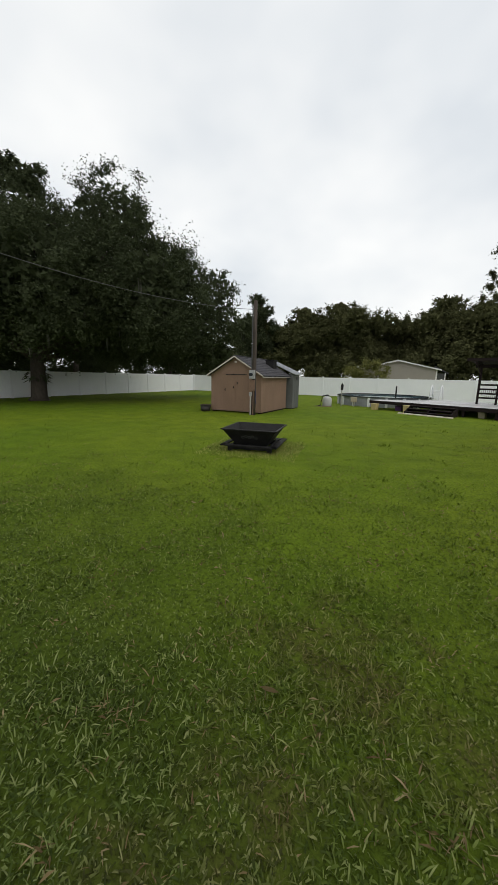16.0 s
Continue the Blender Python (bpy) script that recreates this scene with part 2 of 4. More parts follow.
WINDOW_WHITE = surface("white_frame", (0.72, 0.71, 0.68), 0.5, 0, 0.05, 3, 20, 0.03, (0.5, 0.48, 0.44), 0.7)
GLASS = glass_material("window_glass")
BROWN_DOOR = surface("brown_door", (0.12, 0.062, 0.037), 0.6, 0, 0.2, 3, 30, 0.1, (0.10, 0.05, 0.03), 0.65, (2, 2, 0.4))
CONCRETE = surface("pale_concrete", (0.68, 0.61, 0.52), 0.95, 0, 0.2, 2, 45, 0.5, (0.32, 0.27, 0.21), 0.58)
STEPWOOD = surface("weathered_plank", (0.26, 0.20, 0.145), 0.9, 0, 0.25, 3, 40, 0.3, (0.15, 0.11, 0.08), 0.6, (0.4, 3, 3))
ACWHITE = surface("off_white_steel", (0.60, 0.58, 0.53), 0.5, 0, 0.06, 4, 30, 0.04, (0.42, 0.38, 0.32), 0.68)
ACDARK = surface("grille_grey", (0.22, 0.22, 0.21), 0.6, 0, 0.15, 8, 40, 0.1)
BLUE = surface("blue_plastic", (0.02, 0.045, 0.28), 0.4, 0, 0.15, 6, 30, 0.05)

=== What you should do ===
Retype everything in the material word for word, minus pictures.

=== Worked solution ===
16.0 s
Continue the Blender Python (bpy) script that recreates this scene with part 2 of 4. More parts follow.
WINDOW_WHITE = surface("white_frame", (0.72, 0.71, 0.68), 0.5, 0, 0.05, 3, 20, 0.03, (0.5, 0.48, 0.44), 0.7)
GLASS = glass_material("window_glass")
BROWN_DOOR = surface("brown_door", (0.12, 0.062, 0.037), 0.6, 0, 0.2, 3, 30, 0.1, (0.10, 0.05, 0.03), 0.65, (2, 2, 0.4))
CONCRETE = surface("pale_concrete", (0.68, 0.61, 0.52), 0.95, 0, 0.2, 2, 45, 0.5, (0.32, 0.27, 0.21), 0.58)
STEPWOOD = surface("weathered_plank", (0.26, 0.20, 0.145), 0.9, 0, 0.25, 3, 40, 0.3, (0.15, 0.11, 0.08), 0.6, (0.4, 3, 3))
ACWHITE = surface("off_white_steel", (0.60, 0.58, 0.53), 0.5, 0, 0.06, 4, 30, 0.04, (0.42, 0.38, 0.32), 0.68)
ACDARK = surface("grille_grey", (0.22, 0.22, 0.21), 0.6, 0, 0.15, 8, 40, 0.1)
BLUE = surface("blue_plastic", (0.02, 0.045, 0.28), 0.4, 0, 0.15, 6, 30, 0.05)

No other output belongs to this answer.